There was no set narrative structure. “It’s about building a scene that has specific coverage knowing that those scenes could be put into a different order but that’s why you find motifs naturally as you’re shooting. All of a sudden if you keep shooting these hands, you’re giving yourself a match point in and out of a scene.” 

Jomo Fray: “The house fire was an actual house that had previously burned which is currently used by the local fire department for drills. The SFX team put in some additional supports and pipes for the fire.”

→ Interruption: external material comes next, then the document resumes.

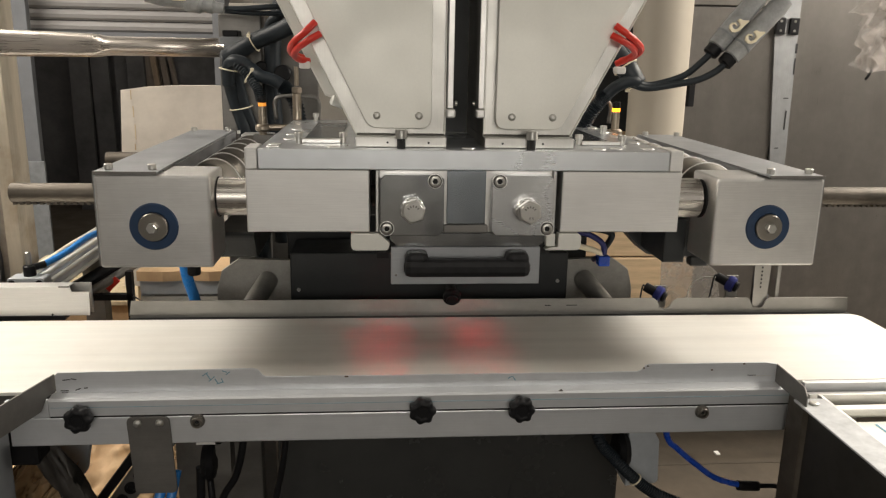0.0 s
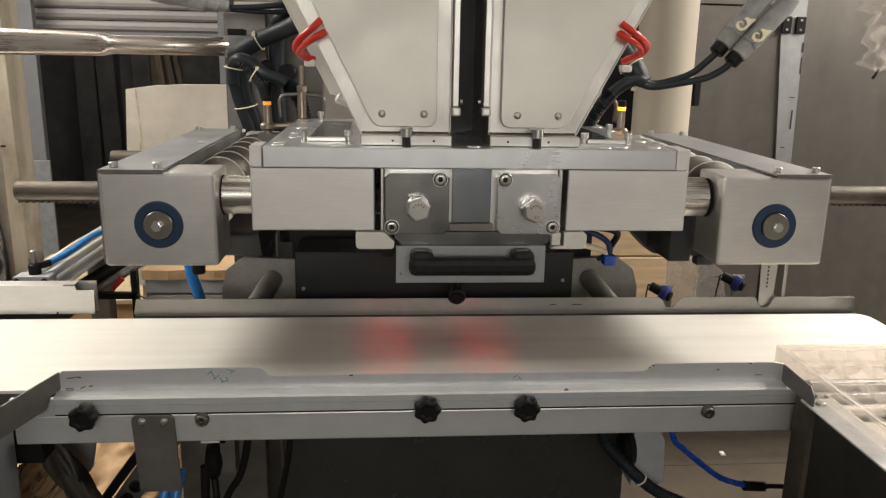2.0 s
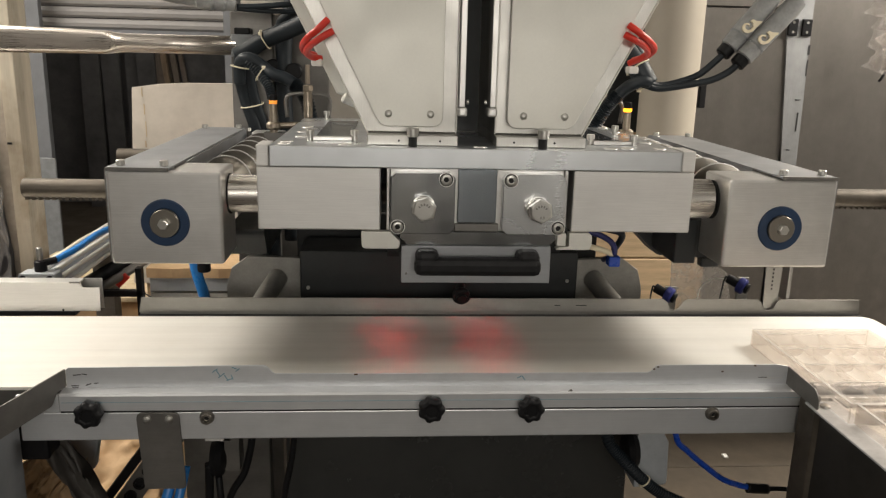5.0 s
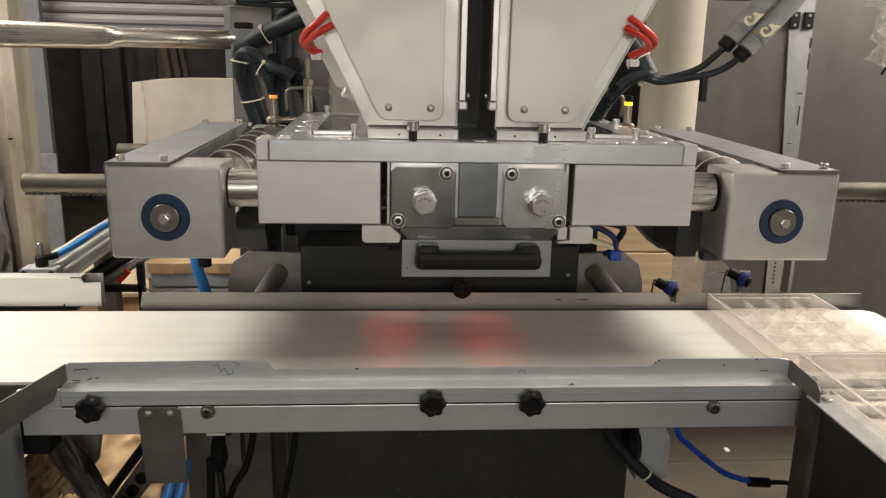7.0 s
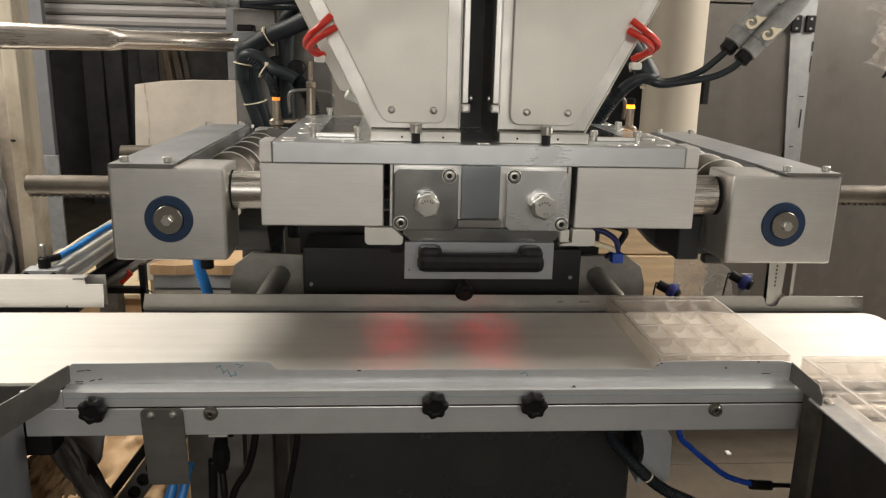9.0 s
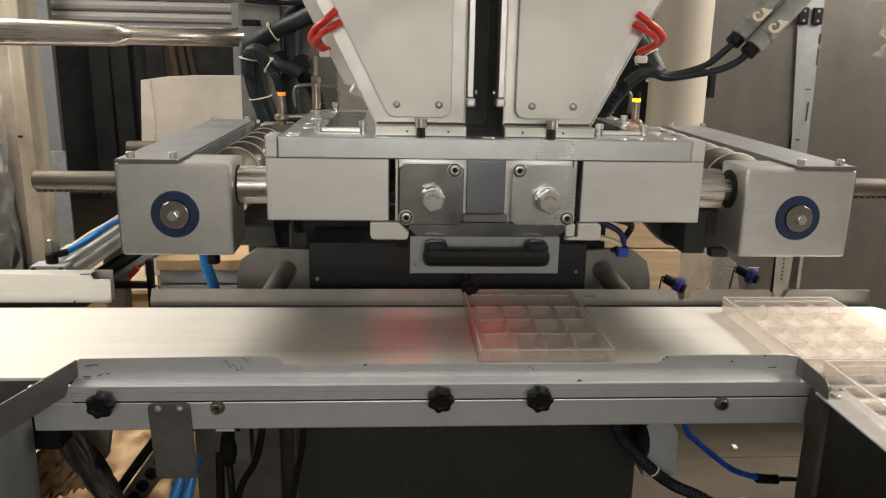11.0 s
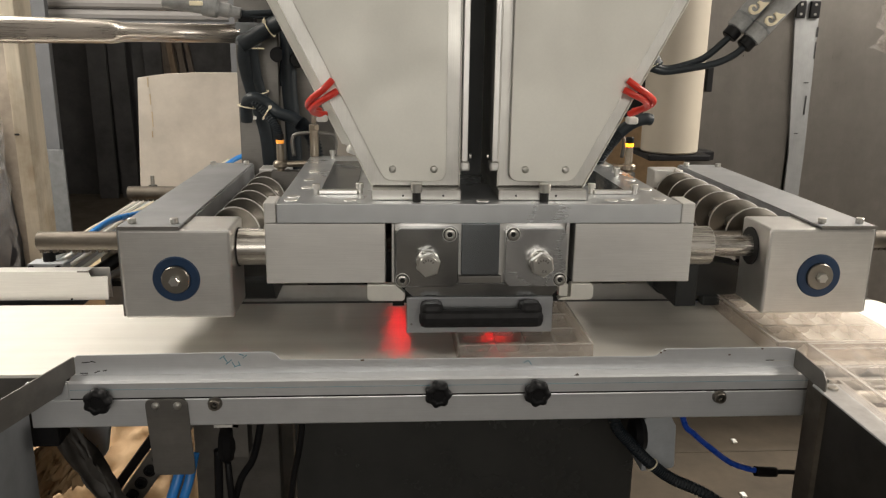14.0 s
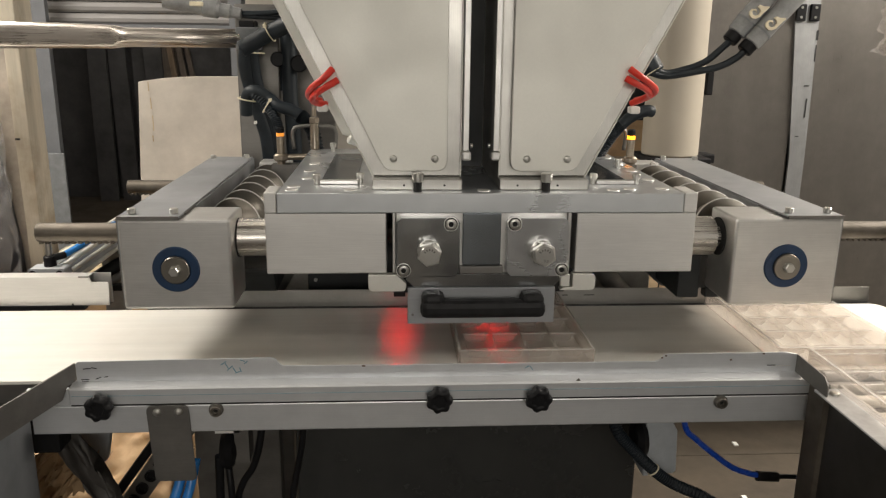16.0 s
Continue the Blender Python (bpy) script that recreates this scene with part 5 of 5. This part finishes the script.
# ---- what moves ----
def motions():
    drop = [(0, 0), (6, 0), (12.2, 0), (12.4, -0.0005), (12.5, -0.003), (12.75, -0.018), (13.0, -0.036), (13.5, -0.073), (13.9, -0.106), (14.0, -0.112), (14.2, -0.1162),
            (14.5, -0.1162), (14.7, -0.1135), (15.0, -0.106), (15.5, -0.098), (15.75, -0.0925), (16.0, -0.086)]
    walk(head, [(t, pose(0, HY, 1.052 + d)) for t, d in drop])
    # the plug at the left hangs on a lead that the head draws down
    p = ORIGIN[conn_l]
    walk(conn_l, [(t, pose(p.x, p.y, p.z + 0.36 * d)) for t, d in drop])
    slide = [(0, 0), (6, 0), (10.6, 0), (10.8, 0.003), (11.0, 0.013), (11.3, 0.038), (11.5, 0.055), (11.75, 0.066), (12.0, 0.0690), (12.5, 0.0695), (14.2, 0.0695), (14.45, 0.0690), (14.6, 0.061),
             (15.0, 0.030), (15.3, 0.012), (15.5, 0.008), (16.0, 0.007)]
    base = ORIGIN[right_unit] - ORIGIN[head]
    walk(right_unit, [(t, pose(base.x + d, base.y, base.z)) for t, d in slide])

    def at(left, rear):
        return pose(left + MW / 2, rear - MD / 2, 0.9)

    walk(mould_a, [(0, at(0.535, -0.75)), (0.5, at(0.535, -0.39)), (0.7, at(0.535, -0.25)), (0.9, at(0.535, -0.12)), (1.0, at(0.535, -0.065)), (1.1, at(0.535, -0.011)), (1.2, at(0.535, 0.029)), (1.3, at(0.535, 0.060)), (1.4, at(0.535, 0.077)), (4.25, at(0.535, 0.077)),
                   (4.5, at(0.534, 0.083)), (4.9, at(0.529, 0.149)), (5.4, at(0.522, 0.264)), (5.8, at(0.515, 0.336)), (6.0, at(0.512, 0.346)), (6.3, at(0.512, 0.347)), (7.7, at(0.512, 0.347)), (8.0, at(0.506, 0.347)),
                   (8.25, at(0.477, 0.347)), (8.5, at(0.438, 0.347)), (8.75, at(0.370, 0.347)), (9.0, at(0.295, 0.346)), (9.2, at(0.241, 0.343)), (9.6, at(0.117, 0.342)), (9.9, at(0.025, 0.343)), (10.1, at(-0.008, 0.345)),
                   (10.25, at(-0.0135, 0.345)), (11.9, at(-0.0145, 0.345)), (12.0, at(-0.022, 0.345)), (12.1, at(-0.034, 0.345)), (12.2, at(-0.0425, 0.345)), (12.35, at(-0.0455, 0.345)), (16.0, at(-0.0465, 0.345))])
    walk(mould_b, [(0, at(0.536, -1.32)), (0.7, at(0.536, -0.82)), (1.15, at(0.536, -0.545)), (1.4, at(0.536, -0.491)), (4.25, at(0.536, -0.491)), (4.5, at(0.536, -0.371)), (4.9, at(0.536, -0.179)), (5.4, at(0.536, -0.064)),
                   (5.8, at(0.536, 0.009)), (6.0, at(0.536, 0.0185)), (6.3, at(0.536, 0.019)), (9.7, at(0.536, 0.019)), (10.0, at(0.535, 0.044)), (10.4, at(0.525, 0.139)), (10.9, at(0.511, 0.279)), (11.2, at(0.502, 0.337)),
                   (11.4, at(0.498, 0.347)), (12.0, at(0.494, 0.346)), (12.5, at(0.491, 0.346)), (16.0, at(0.49, 0.341))])
    walk(mould_c, [(0, at(0.538, -2.211)), (1.15, at(0.538, -1.111)), (4.25, at(0.538, -1.061)), (4.9, at(0.538, -0.511)), (5.8, at(0.538, -0.318)), (6.0, at(0.538, -0.311)), (9.7, at(0.538, -0.309)), (10.0, at(0.538, -0.284)),
                   (10.4, at(0.538, -0.189)), (10.9, at(0.538, -0.049)), (11.2, at(0.538, 0.009)), (11.4, at(0.538, 0.019)), (16.0, at(0.538, 0.0155))])


motions()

A 12-point manifesto was created by Jackson and Fray inspired by the contradictory one produced by Emmanuel Lubezki ASC AMC and Terrence Malick for The Tree of Life. The manifesto wasn’t so much a ruleset but permission to interpret the image as poetry,” notes Fray. “Number one on the manifesto was stay elemental in the approach. We ended up shooting with a set of Master Primes [12-150mm] which have a romantic neutrality and 35mm at 3-perf with a push one process because those things together had a simplicity.”

Onset lighting was avoided. “We had an exceptional gaffer in Jay Warrior and amazing key grip Forrest Penny Brown. I love when light is reflected and comes back. It was primarily working with HMIs [1.8K and 4K], mirrors and a good number of LEDs that were balanced to the temperature of the daylight, so they blended in with everything. We used a fair bit of Rosco DMG LEDs that have such a vibrant colour spectrum and hit a lot of deeper colours. The Light Bridge mirrors were a big thing for me, either 2×2 or 4×4, which often would be pushing the sunlight.”

The grain structure and colour rendition had to be unified throughout the film (Credit: Jaclyn Martinez © Cardinal River LLC.)

Throughout principal photography fortuitous events occurred and were captured such as when Mack goes from the inside of the church onto the front porch as rain pours down. “That was the last shot of that day, and we had set up all of these mirrors around the church,” recalls Fray. “Mack was going to pass between these hard light pools coming from the mirrors walking through to the door of the church with her father standing out there. Then this huge storm happens, and everyone has to go inside because there’s thunder and lightning. We turned off all of the lights. As Raven and I were sitting there, we said, ‘This is incredible.’ We threw the camera up and shot this image two times and then on the third take it stopped raining. It felt like we were capturing lightning in the bottle because when we push outside you can see down into the valley the places where there is hard sunlight and rain clouds.”

Jackson envisions images in celluloid. “We shot on 500T push one for the entire movie which goes back to the manifesto where we wanted everything feeling as present tense,” remarks Fray. “We didn’t want the grain structure or colour rendition to change. It had to be unified throughout. We had a single set of lenses and single way of processing to create this visual continuity despite the time having no continuity.”

Fray found making the film a powerful process because it was one of the first projects where the director empowered him to go far and deep (Credit: Courtesy of Sundance Institute)

The imagery had to be tactile rather than being clean with Jackson scanning photos from family albums as visual references. “The way in which some of those photos have sun stains or discolouration over time was a big inspiration for us.” The shifts between the various time periods were not emphasised. “What we are seeing are individual moments in Mack’s life in the present tense. We had a conversation early on with our brilliant colourist Alex Bickel [founder of Color Collective] about not necessarily having colour or lighting changes to help the audience know what the time period is.”

ARRI Rental changed all of the HD taps to the newer IndieASSIST so the imagery was readable for the onset monitors. “We had two or three bodies for the ARRI Arricam LT, but it was essentially a one-camera shoot,” explains Fray. “Everyone was focused at one angle at a time and since the coverage was so minimal even for large scenes, like the burning house, we probably had three shots. It was about the texture of that emotion rather than covering it more traditionally.”

Raven Jackson and Jomo Fray on set

Selecting an aspect ratio of 2.39:1 was a result of Fray and Jackson having “always thought of this movie as widescreen because so much of it is about how Mack relates to her environment.” All Dirt Roads Taste of Salt has had a profound artistic impact on Fray. “Every single day we would read the manifesto together, and Raven would turn to me and say, ‘Today we leap. Take risks.’ It was a powerful process because this was one of the first projects where the director empowered me to go far and deep.”